Understanding Eye Inflammation In Rabbits
Eye inflammation, known as uveitis, typically affects the front of the eye in rabbits. It can occur at any age and is often caused by bacteria. Other causes include injury that leads to ulceration of the cornea, environmental irritants and autoimmune conditions, which can cause your rabbit's immune system to attack any part of their body and trigger inflammation. Here's an overview of the symptoms, diagnosis and treatment approach for eye inflammation in rabbits:
In addition to appearing red and swollen, the affected eye can become sensitive to light and pink bumps can sometimes develop on the iris. The pupil can also constrict and your rabbit will experience pain and discomfort. Rabbits experiencing pain tend to become withdrawn and may spend a lot of their time hiding in their hutch. They will also show an unwillingness to be handled and may go off their food.

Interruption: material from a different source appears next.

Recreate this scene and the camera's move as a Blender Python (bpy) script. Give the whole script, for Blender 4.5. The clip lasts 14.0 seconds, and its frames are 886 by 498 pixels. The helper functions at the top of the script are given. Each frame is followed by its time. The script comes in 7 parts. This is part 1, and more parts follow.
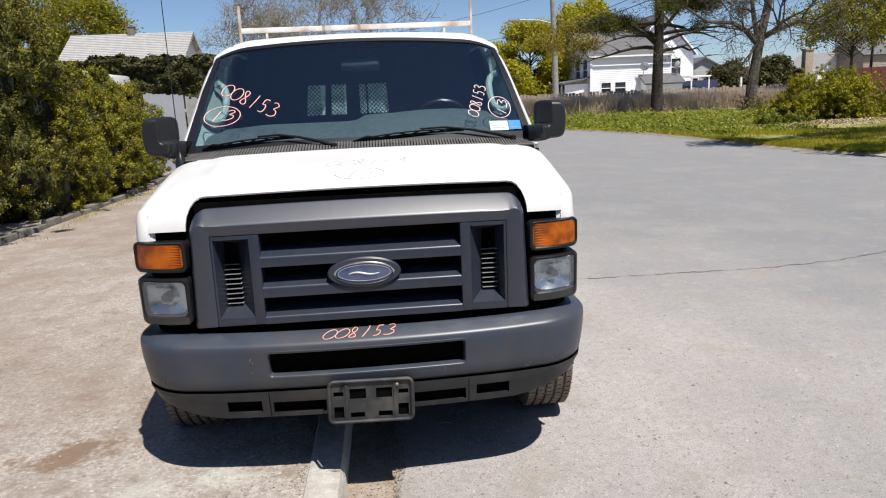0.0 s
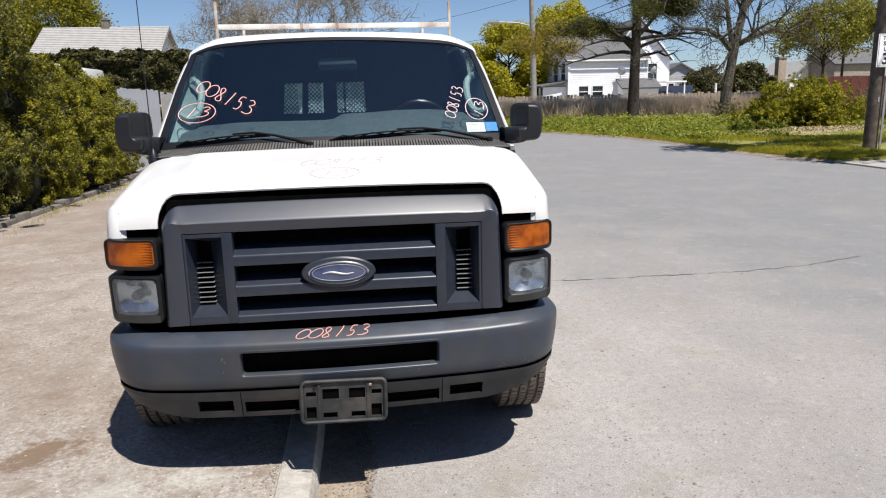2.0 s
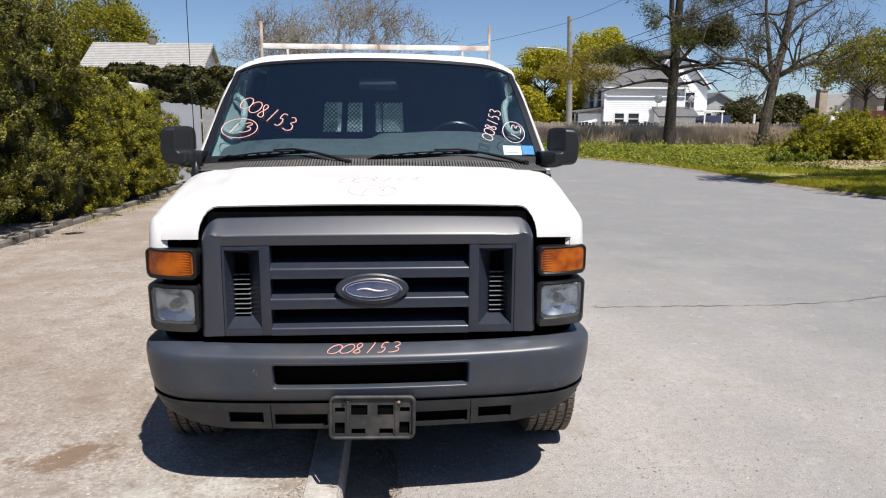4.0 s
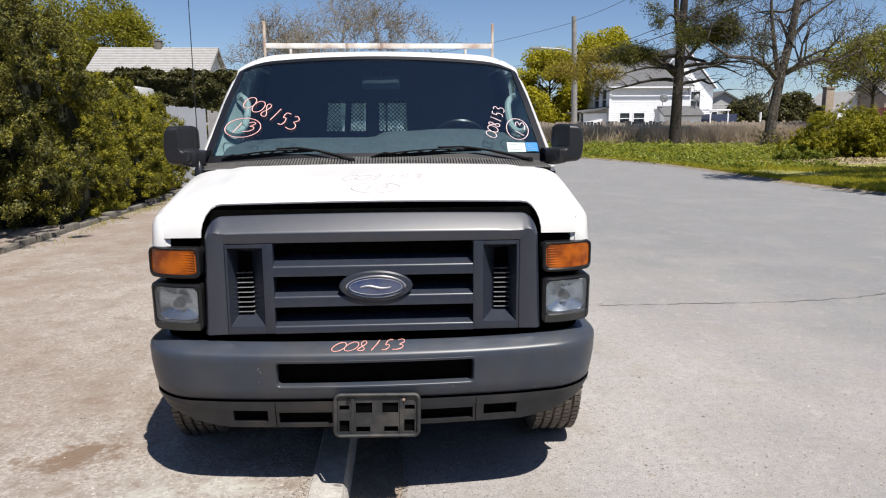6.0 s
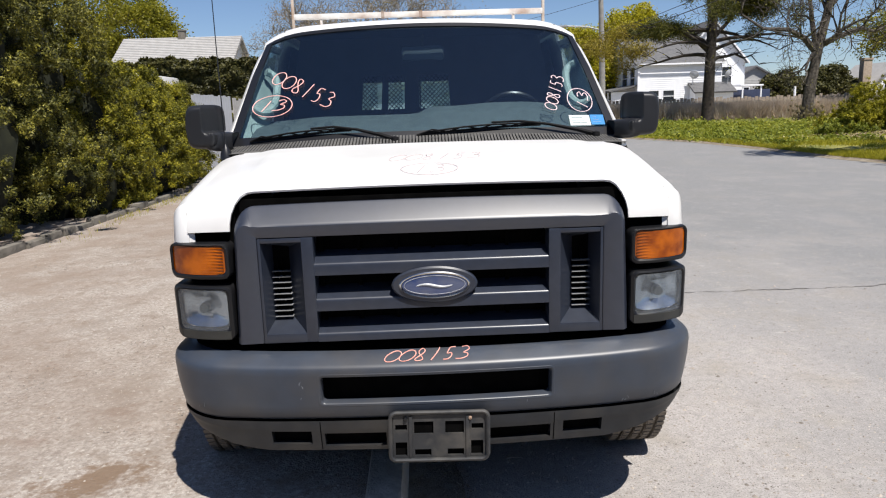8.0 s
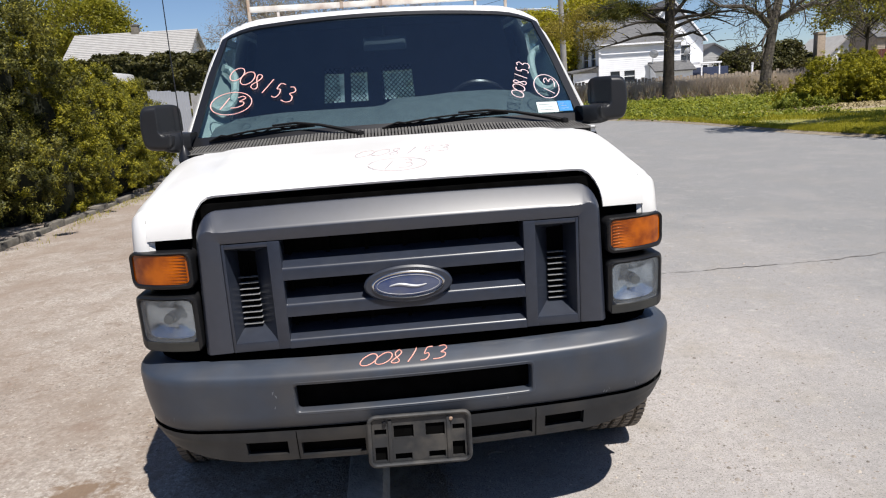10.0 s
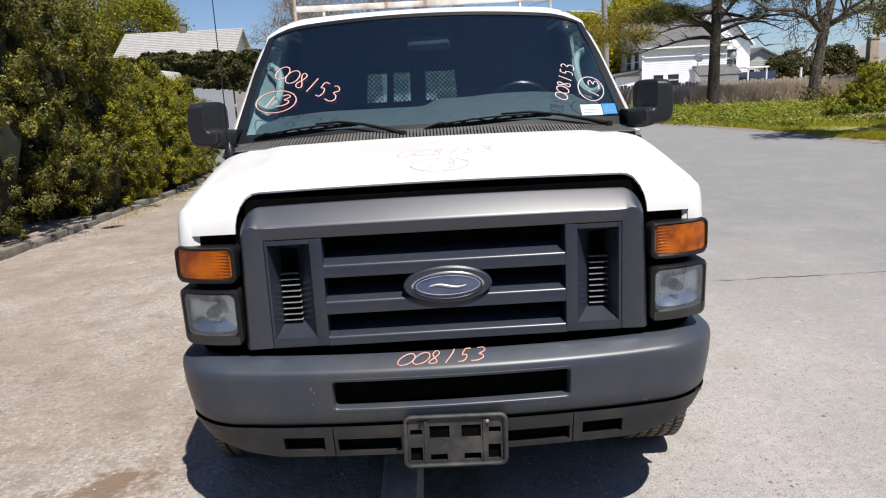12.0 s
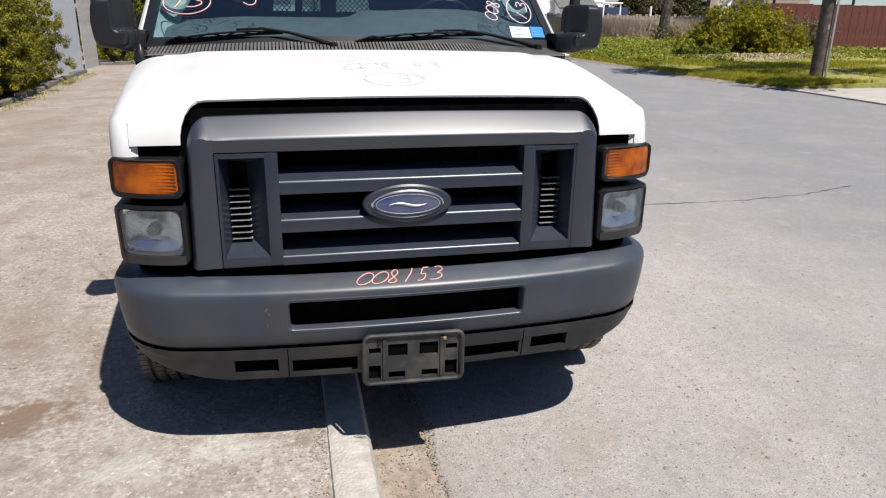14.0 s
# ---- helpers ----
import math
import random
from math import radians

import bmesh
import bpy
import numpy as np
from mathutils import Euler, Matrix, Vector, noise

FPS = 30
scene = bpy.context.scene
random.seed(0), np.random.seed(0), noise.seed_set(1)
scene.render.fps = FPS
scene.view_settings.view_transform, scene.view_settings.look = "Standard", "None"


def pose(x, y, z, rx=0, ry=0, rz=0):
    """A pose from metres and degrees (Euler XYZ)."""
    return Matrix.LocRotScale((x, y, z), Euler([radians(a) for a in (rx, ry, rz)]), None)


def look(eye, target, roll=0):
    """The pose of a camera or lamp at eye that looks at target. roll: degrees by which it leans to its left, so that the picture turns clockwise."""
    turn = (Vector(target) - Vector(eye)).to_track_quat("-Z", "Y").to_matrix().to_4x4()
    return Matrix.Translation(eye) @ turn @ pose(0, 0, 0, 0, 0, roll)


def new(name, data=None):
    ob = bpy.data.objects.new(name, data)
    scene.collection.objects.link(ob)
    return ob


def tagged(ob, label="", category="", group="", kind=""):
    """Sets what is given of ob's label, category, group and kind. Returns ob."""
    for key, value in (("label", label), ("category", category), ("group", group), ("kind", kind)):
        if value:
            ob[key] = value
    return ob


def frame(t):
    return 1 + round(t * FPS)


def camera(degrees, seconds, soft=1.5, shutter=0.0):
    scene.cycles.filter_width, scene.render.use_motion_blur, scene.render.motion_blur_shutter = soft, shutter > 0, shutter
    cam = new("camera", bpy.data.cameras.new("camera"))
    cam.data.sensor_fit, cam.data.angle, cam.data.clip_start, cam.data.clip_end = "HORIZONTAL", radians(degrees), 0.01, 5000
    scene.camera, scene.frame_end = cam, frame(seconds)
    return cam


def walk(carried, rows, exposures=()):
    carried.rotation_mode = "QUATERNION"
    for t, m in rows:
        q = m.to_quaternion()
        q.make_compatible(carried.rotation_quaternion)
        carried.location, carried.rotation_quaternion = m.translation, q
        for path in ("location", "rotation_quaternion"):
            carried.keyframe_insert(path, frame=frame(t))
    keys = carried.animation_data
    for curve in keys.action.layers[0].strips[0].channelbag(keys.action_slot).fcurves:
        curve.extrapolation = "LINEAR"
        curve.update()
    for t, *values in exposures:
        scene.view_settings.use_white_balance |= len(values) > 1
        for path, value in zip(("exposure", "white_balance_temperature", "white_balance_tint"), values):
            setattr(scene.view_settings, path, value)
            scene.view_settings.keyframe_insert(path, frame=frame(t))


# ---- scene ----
cam = camera(64.5, 14.0, 1.15)
PATH = [
    (0, (0.118, -2.784, 1.602), (0.266, -0.833, 1.188), -2.5),
    (0.5, (0.129, -2.799, 1.602), (0.3, -0.853, 1.173), -2.0),
    (1, (0.127, -2.789, 1.6), (0.299, -0.845, 1.162), -2.2),
    (1.5, (0.121, -2.782, 1.601), (0.292, -0.835, 1.177), -2.7),
    (2, (0.125, -2.788, 1.604), (0.339, -0.843, 1.189), -1.4),
    (2.5, (0.115, -2.801, 1.607), (0.286, -0.843, 1.236), -0.3),
    (3, (0.11, -2.805, 1.605), (0.245, -0.84, 1.259), 0.8),
    (5.5, (0.104, -2.792, 1.588), (0.229, -0.83, 1.22), -0.7),
    (6, (0.117, -2.789, 1.578), (0.231, -0.823, 1.229), -0.3),
    (6.5, (0.078, -2.727, 1.572), (0.343, -0.786, 1.169), 0.7),
    (7, (0.035, -2.638, 1.539), (0.266, -0.713, 1.051), 0.6),
    (7.5, (0.047, -2.464, 1.531), (0.193, -0.52, 1.082), -0.4),
    (8, (-0.008, -2.351, 1.526), (0.031, -0.39, 1.135), -1.8),
    (10.5, (-0.018, -2.266, 1.557), (0.115, -0.319, 1.122), -4.0),
    (11, (-0.025, -2.254, 1.566), (0.074, -0.295, 1.173), -3.6),
    (11.5, (-0.028, -2.263, 1.557), (0.07, -0.308, 1.144), -3.7),
    (12, (-0.028, -2.268, 1.544), (-0.007, -0.312, 1.123), -3.0),
    (12.5, (-0.017, -2.254, 1.539), (0.113, -0.314, 1.072), -0.8),
    (13, (-0.049, -2.241, 1.533), (0.03, -0.304, 1.043), 0.4),
    (13.5, (-0.195, -2.246, 1.547), (0.043, -0.326, 1.043), 0.3),
    (14, (-0.362, -2.216, 1.525), (0.048, -0.363, 0.892), 0.8),
]
walk(cam, [(t, look(eye, target, roll)) for t, eye, target, roll in PATH], [(0.0, 0.49), (14.0, 0.49)])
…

Diagnosis And Treatment Approach
A vet will examine your rabbit's eyes and carry out a few tests to ensure there's nothing more serious causing your rabbit's symptoms, such as a build-up of pressure from a tumour. They will use tonometry, which measures pressure in your rabbit's eyes by blowing puffs of air directly into each eye. Additionally, a dye may be used to allow the vet to get a better look at all the parts of your rabbit's eyes. The dye highlights blood vessels, and allows clearer photographs to be taken using a medical imaging technique known as angiography. A sample of the cells around the eye will be collected and analysed for the presence of bacteria, which will help the vet prescribe effective medication.
Once diagnosed, the vet will outline a treatment plan. Unless your rabbit's symptoms are severe, they can be treated at home, and a short course of anti-inflammatories will be prescribed to bring down the swelling. The cause of the inflammation will then be treated with antibiotics and eye drops to cleanse your rabbit's eyes. If your rabbit has an autoimmune condition, a long course of anti-inflammatories may be necessary, and your vet may prescribe an immunosuppressant to prevent their immune system continuing to attack their body. In cases of severe bacterial infection, it may be necessary for your rabbit's lens to be surgically removed due to scarring and irreversible damage. This is not as bad as it sounds, as a rabbit's lens can regenerate spontaneously.
If your rabbit has any of the symptoms listed above, or if you have any concerns about their eye health, schedule an appointment with your vet as soon as possible.